Para os Proprietários de Veículos
Empresas de locação de veículos, frequentemente proprietárias dos automóveis envolvidos em infrações, devem comunicar imediatamente os condutores sobre notificações recebidas, evitando complicações administrativas e legais.
Perguntas Frequentes
1. A autuação presencial dispensa a notificação posterior?
Sim. Quando o condutor é autuado pessoalmente, a ciência da infração está configurada no momento da abordagem, dispensando notificações adicionais.
2. A recusa ao bafômetro é considerada infração, mesmo sem comprovação de embriaguez?
Sim. A recusa ao teste do bafômetro é uma infração autônoma, prevista no artigo 165-A do CTB, independentemente da comprovação de embriaguez.
3. Como funciona o IRDR do TRF4 para infrações de trânsito?
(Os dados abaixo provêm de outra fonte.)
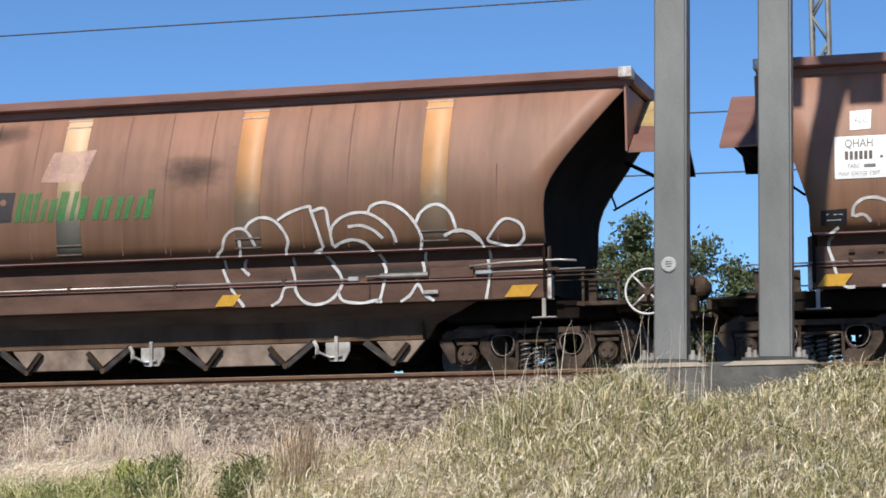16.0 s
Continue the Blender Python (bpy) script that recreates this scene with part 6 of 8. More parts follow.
    fill(w, "graffiti", BLACKP, [(1.63, 1.59), (1.83, 1.59), (1.8, 1.48), (1.68, 1.41), (1.53, 1.44), (1.45, 1.56)], 3)
    disc(w, "graffiti", GREENP, 1.59, 1.556, 0.079, 4)
    line(w, "spray_line", BLACKP, 0.028, [(2.77, 1.58), (2.87, 1.46), (3.1, 1.34)], 4, 1)
    line(w, "spray_line", BLACKP, 0.028, [(4.15, 1.54), (4.03, 1.44), (4.01, 1.33)], 4, 1)
    line(w, "spray_line", BLACKP, 0.028, [(4.35, 1.39), (4.4, 1.5), (4.56, 1.54), (4.74, 1.52), (5.04, 1.43)], 4, 1)
    line(w, "spray_line", BLACKP, 0.028, [(4.35, 1.47), (4.45, 1.37), (4.57, 1.33)], 4, 1)
    line(w, "spray_line", BLACKP, 0.028, [(2.3, 1.57), (2.5, 1.48)], 4, 1)
    line(w, "spray_line", BLACKP, 0.028, [(2.87, 1.39), (2.9, 1.34)], 4, 1)
    line(w, "spray_line", BLACKP, 0.028, [(0.99, 1.59), (1.02, 1.36)], 4, 1)
    line(w, "spray_line", BLACKP, 0.028, [(5.01, 1.54), (5.08, 1.36)], 4, 1)
    line(w, "spray_line", SPRAYS, 0.012, [(2.3, 1.54), (2.42, 1.48), (2.57, 1.45)], 5, 1)
    line(w, "spray_line", SPRAYS, 0.012, [(2.83, 1.56), (2.91, 1.46), (3.14, 1.35)], 5, 1)
    line(w, "spray_line", SPRAYS, 0.012, [(4.43, 1.48), (4.74, 1.5), (4.99, 1.42)], 5, 1)
    line(w, "spray_line", SPRAYS, 0.012, [(4.15, 1.51), (4.09, 1.37)], 5, 1)
    fill(w, "graffiti", BLACKP, [(1, 1.32), (4.93, 1.29), (4.76, 1.02), (1.27, 1.03)], 1)
    fill(w, "graffiti", AQUAT, [(1.13, 1.28), (2.05, 1.28), (1.92, 1.04), (1.38, 1.03)], 3)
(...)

O IRDR determina que, para infrações cometidas após 20/05/2021, a notificação deve ser enviada tanto ao proprietário quanto ao condutor do veículo.
Conclusão
A decisão da 3ª Vara Federal de Porto Alegre reafirma a importância da autuação pessoal como meio de garantir a ciência da infração pelo condutor, especialmente em casos de recusa ao teste do bafômetro. Embora a tese do IRDR estabeleça novas regras para notificações em infrações ocorridas após 2021, o caso analisado segue o regramento vigente à época, reafirmando a legalidade da penalidade aplicada.
Essa decisão reforça a necessidade de condutores e proprietários de veículos compreenderem as normas de trânsito e manterem uma postura colaborativa durante abordagens. Além disso, destaca a relevância do teste de alcoolemia como instrumento para garantir a segurança nas rodovias brasileiras.